* **Task goal**
Quote, verbatim, all material below, without pictures.

[3D scene code data]
-- START --

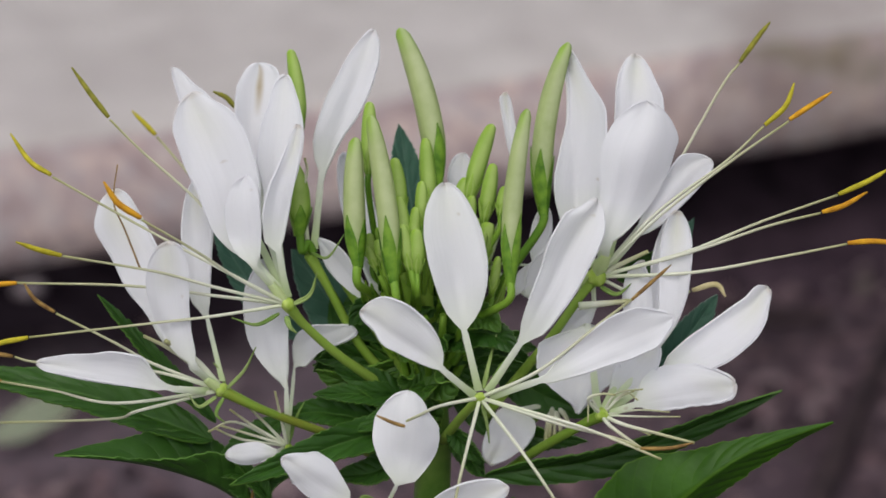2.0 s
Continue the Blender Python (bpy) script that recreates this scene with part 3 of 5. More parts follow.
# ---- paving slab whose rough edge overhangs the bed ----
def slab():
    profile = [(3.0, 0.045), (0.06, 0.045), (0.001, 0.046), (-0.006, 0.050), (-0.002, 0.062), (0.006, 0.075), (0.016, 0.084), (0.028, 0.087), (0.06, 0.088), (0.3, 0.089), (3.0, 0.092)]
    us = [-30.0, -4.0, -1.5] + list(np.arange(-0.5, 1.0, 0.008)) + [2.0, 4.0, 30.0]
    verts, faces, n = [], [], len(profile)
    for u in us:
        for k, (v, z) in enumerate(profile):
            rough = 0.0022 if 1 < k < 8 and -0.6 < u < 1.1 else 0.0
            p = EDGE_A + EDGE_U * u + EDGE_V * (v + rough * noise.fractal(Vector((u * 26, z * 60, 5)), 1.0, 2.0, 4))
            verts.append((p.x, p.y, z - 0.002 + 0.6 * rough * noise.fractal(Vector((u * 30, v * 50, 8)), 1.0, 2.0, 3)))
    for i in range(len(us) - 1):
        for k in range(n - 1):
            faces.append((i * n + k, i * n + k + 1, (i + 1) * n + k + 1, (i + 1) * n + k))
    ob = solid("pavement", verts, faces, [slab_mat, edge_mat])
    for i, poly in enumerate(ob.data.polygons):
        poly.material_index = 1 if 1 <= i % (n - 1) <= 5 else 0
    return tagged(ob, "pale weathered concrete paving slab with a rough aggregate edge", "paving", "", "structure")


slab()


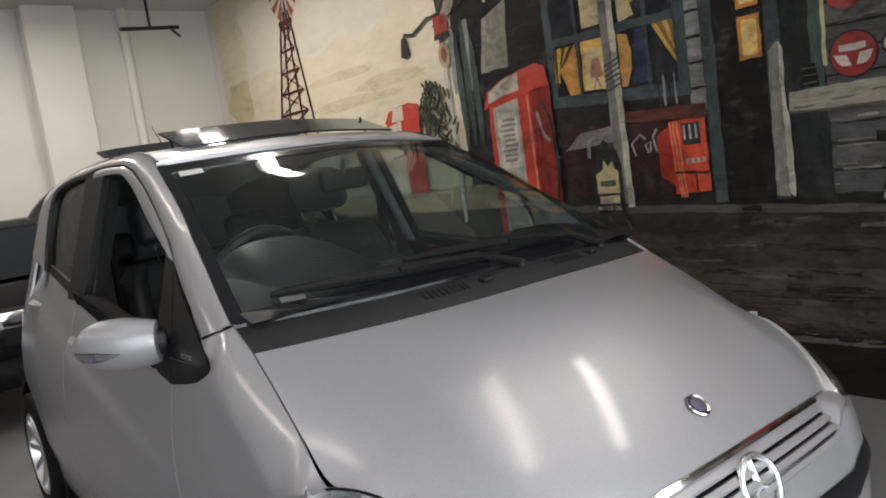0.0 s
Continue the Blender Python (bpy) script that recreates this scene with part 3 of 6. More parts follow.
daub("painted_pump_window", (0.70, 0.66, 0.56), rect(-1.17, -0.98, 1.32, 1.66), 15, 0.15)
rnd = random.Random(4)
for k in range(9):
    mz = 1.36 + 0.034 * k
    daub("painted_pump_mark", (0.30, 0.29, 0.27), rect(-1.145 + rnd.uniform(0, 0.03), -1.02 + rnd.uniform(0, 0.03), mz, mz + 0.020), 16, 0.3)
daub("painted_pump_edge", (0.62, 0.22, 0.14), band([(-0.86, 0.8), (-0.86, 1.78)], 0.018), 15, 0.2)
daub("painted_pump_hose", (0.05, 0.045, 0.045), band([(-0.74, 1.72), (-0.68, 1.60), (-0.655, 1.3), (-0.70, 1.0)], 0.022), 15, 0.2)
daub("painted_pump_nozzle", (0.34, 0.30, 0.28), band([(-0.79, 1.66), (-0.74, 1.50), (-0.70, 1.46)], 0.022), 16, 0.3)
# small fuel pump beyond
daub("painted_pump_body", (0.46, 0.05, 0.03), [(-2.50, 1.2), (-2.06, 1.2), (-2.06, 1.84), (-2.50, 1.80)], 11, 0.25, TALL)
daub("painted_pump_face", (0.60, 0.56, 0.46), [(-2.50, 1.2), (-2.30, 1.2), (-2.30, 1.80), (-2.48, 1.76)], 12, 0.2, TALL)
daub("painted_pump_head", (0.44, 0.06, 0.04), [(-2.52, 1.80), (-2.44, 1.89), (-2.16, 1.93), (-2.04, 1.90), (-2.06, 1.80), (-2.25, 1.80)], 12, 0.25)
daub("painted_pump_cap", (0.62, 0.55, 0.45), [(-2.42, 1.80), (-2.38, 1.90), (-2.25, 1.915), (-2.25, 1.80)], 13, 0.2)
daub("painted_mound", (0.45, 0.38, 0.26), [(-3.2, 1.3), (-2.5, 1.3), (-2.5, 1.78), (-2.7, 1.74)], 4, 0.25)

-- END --

* **Full output**
2.0 s
Continue the Blender Python (bpy) script that recreates this scene with part 3 of 5. More parts follow.
# ---- paving slab whose rough edge overhangs the bed ----
def slab():
    profile = [(3.0, 0.045), (0.06, 0.045), (0.001, 0.046), (-0.006, 0.050), (-0.002, 0.062), (0.006, 0.075), (0.016, 0.084), (0.028, 0.087), (0.06, 0.088), (0.3, 0.089), (3.0, 0.092)]
    us = [-30.0, -4.0, -1.5] + list(np.arange(-0.5, 1.0, 0.008)) + [2.0, 4.0, 30.0]
    verts, faces, n = [], [], len(profile)
    for u in us:
        for k, (v, z) in enumerate(profile):
            rough = 0.0022 if 1 < k < 8 and -0.6 < u < 1.1 else 0.0
            p = EDGE_A + EDGE_U * u + EDGE_V * (v + rough * noise.fractal(Vector((u * 26, z * 60, 5)), 1.0, 2.0, 4))
            verts.append((p.x, p.y, z - 0.002 + 0.6 * rough * noise.fractal(Vector((u * 30, v * 50, 8)), 1.0, 2.0, 3)))
    for i in range(len(us) - 1):
        for k in range(n - 1):
            faces.append((i * n + k, i * n + k + 1, (i + 1) * n + k + 1, (i + 1) * n + k))
    ob = solid("pavement", verts, faces, [slab_mat, edge_mat])
    for i, poly in enumerate(ob.data.polygons):
        poly.material_index = 1 if 1 <= i % (n - 1) <= 5 else 0
    return tagged(ob, "pale weathered concrete paving slab with a rough aggregate edge", "paving", "", "structure")


slab()


0.0 s
Continue the Blender Python (bpy) script that recreates this scene with part 3 of 6. More parts follow.
daub("painted_pump_window", (0.70, 0.66, 0.56), rect(-1.17, -0.98, 1.32, 1.66), 15, 0.15)
rnd = random.Random(4)
for k in range(9):
    mz = 1.36 + 0.034 * k
    daub("painted_pump_mark", (0.30, 0.29, 0.27), rect(-1.145 + rnd.uniform(0, 0.03), -1.02 + rnd.uniform(0, 0.03), mz, mz + 0.020), 16, 0.3)
daub("painted_pump_edge", (0.62, 0.22, 0.14), band([(-0.86, 0.8), (-0.86, 1.78)], 0.018), 15, 0.2)
daub("painted_pump_hose", (0.05, 0.045, 0.045), band([(-0.74, 1.72), (-0.68, 1.60), (-0.655, 1.3), (-0.70, 1.0)], 0.022), 15, 0.2)
daub("painted_pump_nozzle", (0.34, 0.30, 0.28), band([(-0.79, 1.66), (-0.74, 1.50), (-0.70, 1.46)], 0.022), 16, 0.3)
# small fuel pump beyond
daub("painted_pump_body", (0.46, 0.05, 0.03), [(-2.50, 1.2), (-2.06, 1.2), (-2.06, 1.84), (-2.50, 1.80)], 11, 0.25, TALL)
daub("painted_pump_face", (0.60, 0.56, 0.46), [(-2.50, 1.2), (-2.30, 1.2), (-2.30, 1.80), (-2.48, 1.76)], 12, 0.2, TALL)
daub("painted_pump_head", (0.44, 0.06, 0.04), [(-2.52, 1.80), (-2.44, 1.89), (-2.16, 1.93), (-2.04, 1.90), (-2.06, 1.80), (-2.25, 1.80)], 12, 0.25)
daub("painted_pump_cap", (0.62, 0.55, 0.45), [(-2.42, 1.80), (-2.38, 1.90), (-2.25, 1.915), (-2.25, 1.80)], 13, 0.2)
daub("painted_mound", (0.45, 0.38, 0.26), [(-3.2, 1.3), (-2.5, 1.3), (-2.5, 1.78), (-2.7, 1.74)], 4, 0.25)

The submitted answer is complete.